Like the major oil company Esso. Never heard of them? Well, it turns out that Esso has some unfortunate meanings in the developing world (sources disagree on exactly where), so the spent millions of dollars developing a name that meant nothing. They’re called Exxon now.
Others have referenced how Japanese car makers felt that the US market would be less receptive to a single company making a full spectrum of products. While Toyota might be a fine brand for anything from an economy car to a limousine in Japan, Americans were used to choosing a Chevy or a Buick, a Plymouth or a Chrysler, a Ford or a Mercury, each time aware they were buying basically the same car with a different option package. So Toyota created Lexus, and Honda created Acura.
Yes, a company that had been comfortable in the US market selling everything from lawnmowers and portable generators through motorcycles and up to family cars decided that a new brand was needed for luxury and high-end-sports cars.

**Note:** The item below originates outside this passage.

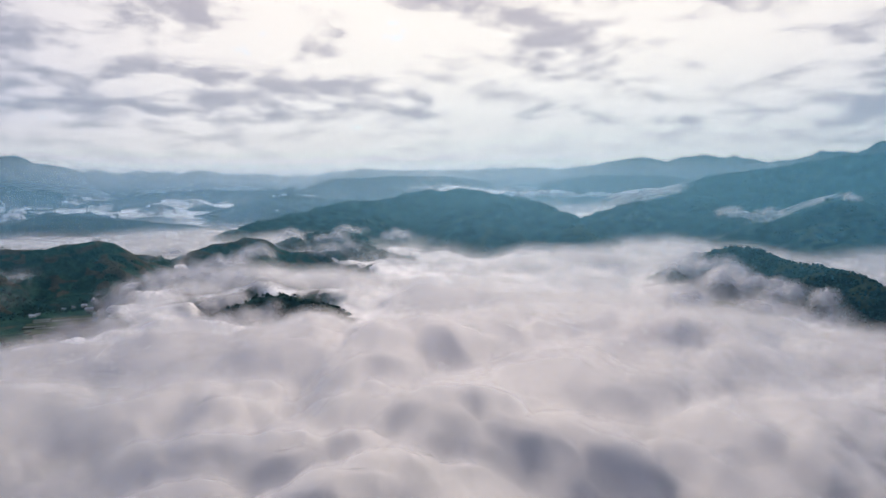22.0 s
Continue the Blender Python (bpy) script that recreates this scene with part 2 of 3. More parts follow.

But a few decades before, another Japanese company created a brand for North America (and the UK) for a very different reason. They were worried that their attempt to enter those markets would fail, in fact fail spectacularly. Fail badly enough that it would damage their brand internationally. They felt that India wasn’t going to buy cars that had failed to sell in the US, even if they’d already been buying those cars.
And so Nissan created the brand Datsun so that if it failed (kinda when it failed, in their estimation), it wouldn’t hurt the ability to sell things under the Nissan name elsewhere.
Sometimes language is an issue. My Kuga (Escape to you) has a label that says Kuga Titanium (in English), but also a label in Chinese that I can’t read. It might actually transliterate to “Kuga,” but then again it might not.
Esso (for Standard Oil) was originally Standard Oil of NJ and couldn’t use their name in many parts of the US due to the name being owned by other parts of Standard Oil after the breakup of the company in 1911. They rebranded themselves Exxon for those reasons, mainly for use within the US. They still use Esso throughout most of the world.